* begin *

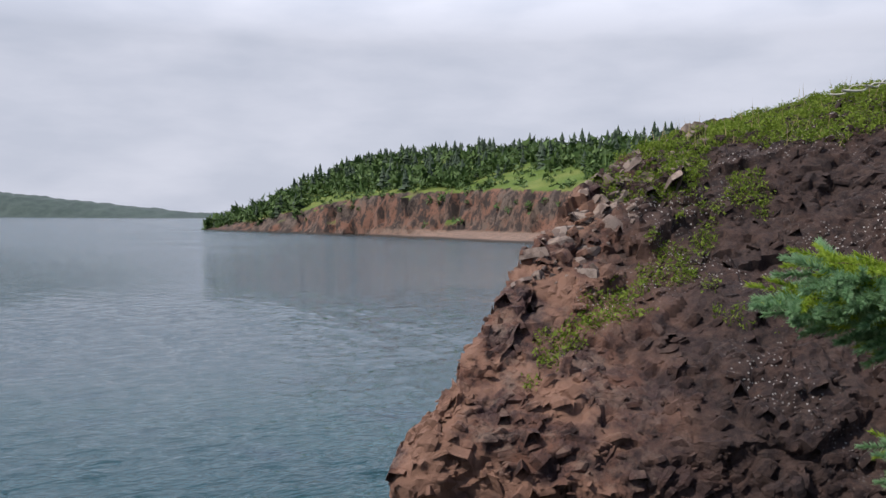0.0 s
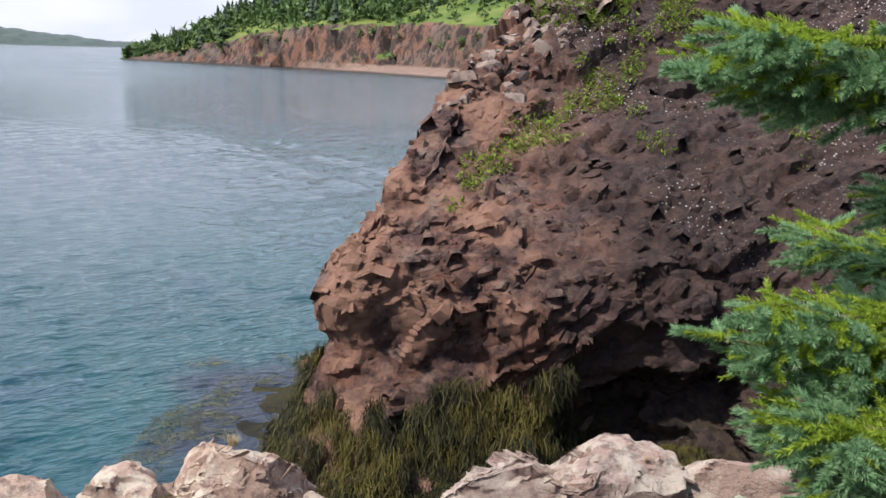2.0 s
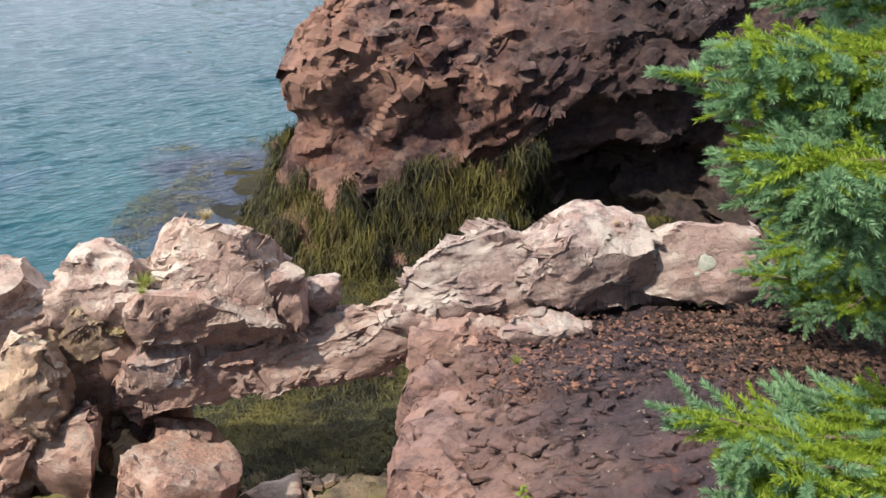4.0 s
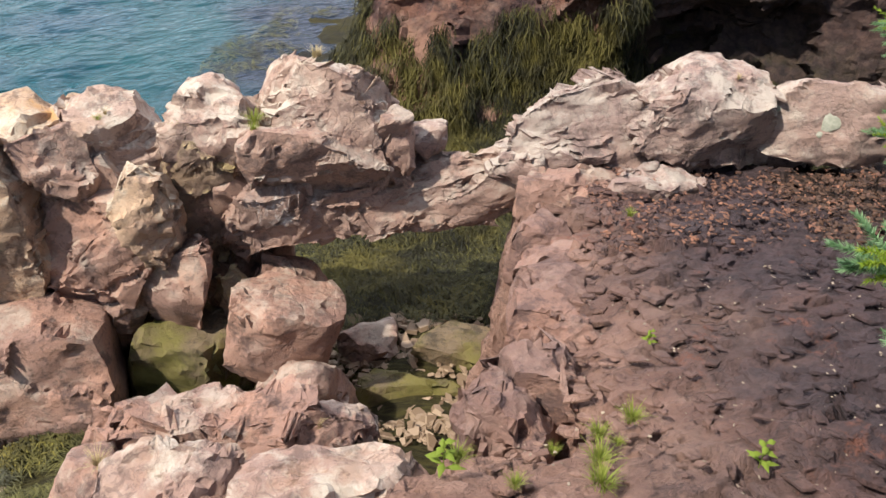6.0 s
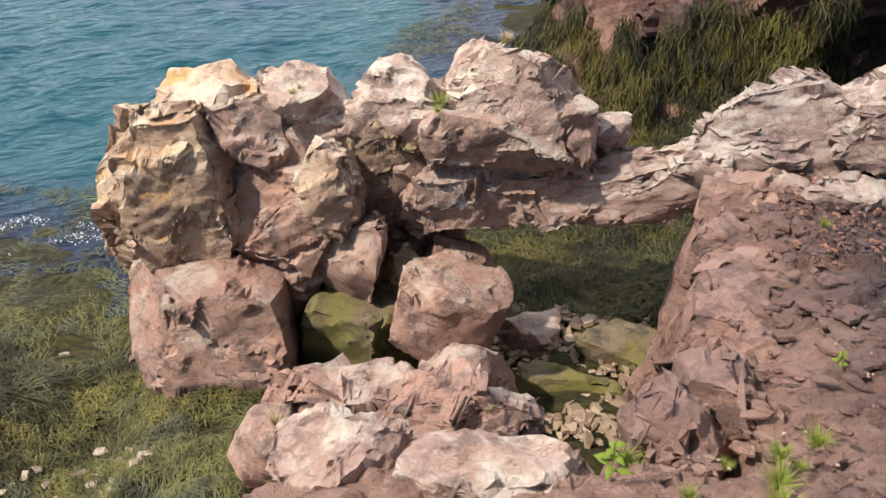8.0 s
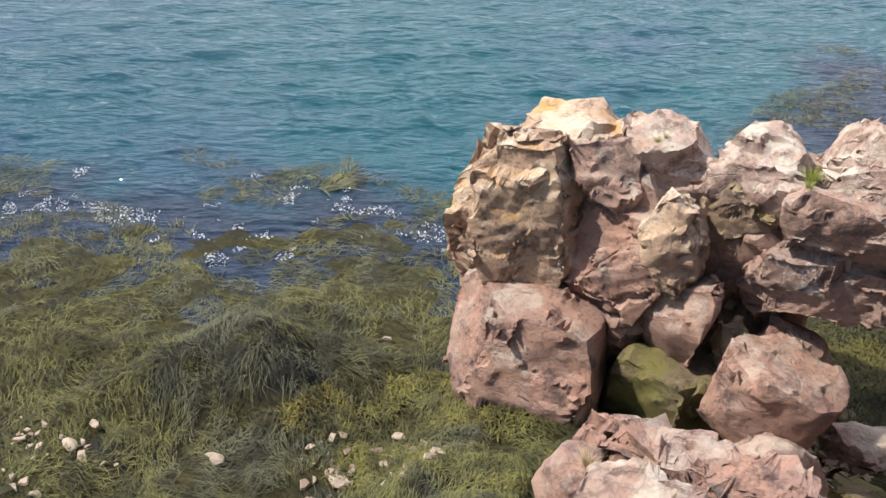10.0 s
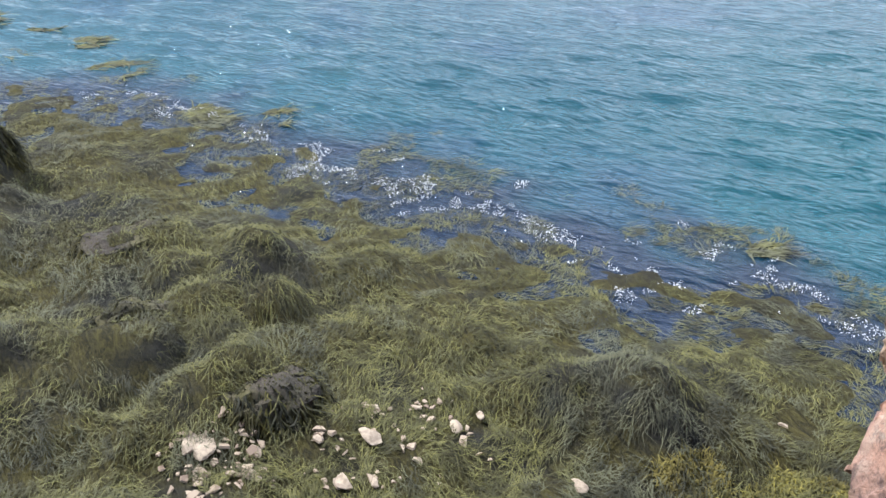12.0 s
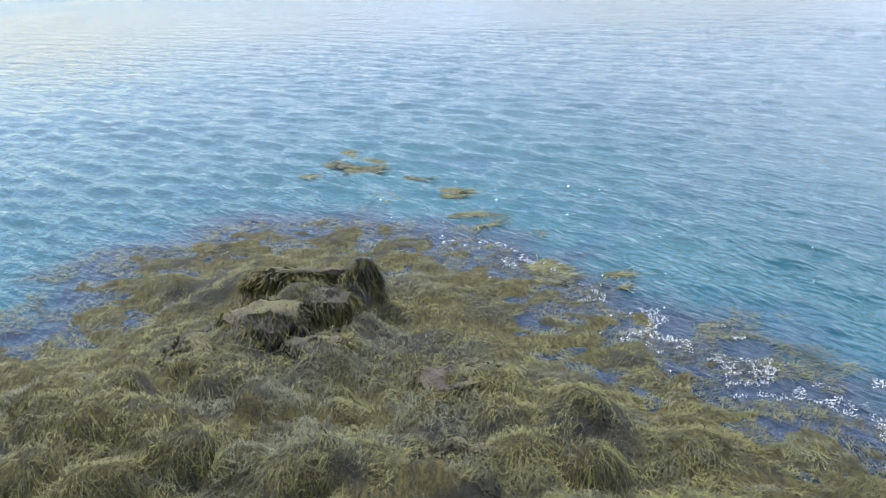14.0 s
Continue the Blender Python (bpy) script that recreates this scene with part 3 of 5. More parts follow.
def ledge_relief(V, N):
    flat = smooth(0.55, 0.85, N[:, 2])
    B = turned(turned(V, 0, 0, -32), 28, 0, 0)
    h = 0.05 * fbm(V, 0.9, 4, 3) + cells(B, (0.80, 0.30, 0.22), 14, 0.15, 1.3, 0.02, 0.04, 110) + cells(B, (0.28, 0.12, 0.10), 15, 0.05, 1.4, 0.010, 0.05, 110)
    V = V + N * (h + terrace(V, (0.42, -0.5, 0.75), 0.13, 12, 0.08) * flat)[:, None]
    V = facets(V, N, (0.62, 0.24, 0.20), 16, 0.85, 0.18, 0.07, 0.03, (28, 0, -32))
    V = facets(V, N, (0.24, 0.10, 0.08), 17, 0.9, 0.28, 0.15, 0.05, (28, 0, -32))
    return facets(V, N, (0.09, 0.05, 0.04), 18, 0.8, 0.28, 0.20, 0.10, (28, 0, -32))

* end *

**Goal**
Without the pictures, write out the whole listing above exactly as it appears.

**Completed task**
0.0 s
2.0 s
4.0 s
6.0 s
8.0 s
10.0 s
12.0 s
14.0 s
Continue the Blender Python (bpy) script that recreates this scene with part 3 of 5. More parts follow.
def ledge_relief(V, N):
    flat = smooth(0.55, 0.85, N[:, 2])
    B = turned(turned(V, 0, 0, -32), 28, 0, 0)
    h = 0.05 * fbm(V, 0.9, 4, 3) + cells(B, (0.80, 0.30, 0.22), 14, 0.15, 1.3, 0.02, 0.04, 110) + cells(B, (0.28, 0.12, 0.10), 15, 0.05, 1.4, 0.010, 0.05, 110)
    V = V + N * (h + terrace(V, (0.42, -0.5, 0.75), 0.13, 12, 0.08) * flat)[:, None]
    V = facets(V, N, (0.62, 0.24, 0.20), 16, 0.85, 0.18, 0.07, 0.03, (28, 0, -32))
    V = facets(V, N, (0.24, 0.10, 0.08), 17, 0.9, 0.28, 0.15, 0.05, (28, 0, -32))
    return facets(V, N, (0.09, 0.05, 0.04), 18, 0.8, 0.28, 0.20, 0.10, (28, 0, -32))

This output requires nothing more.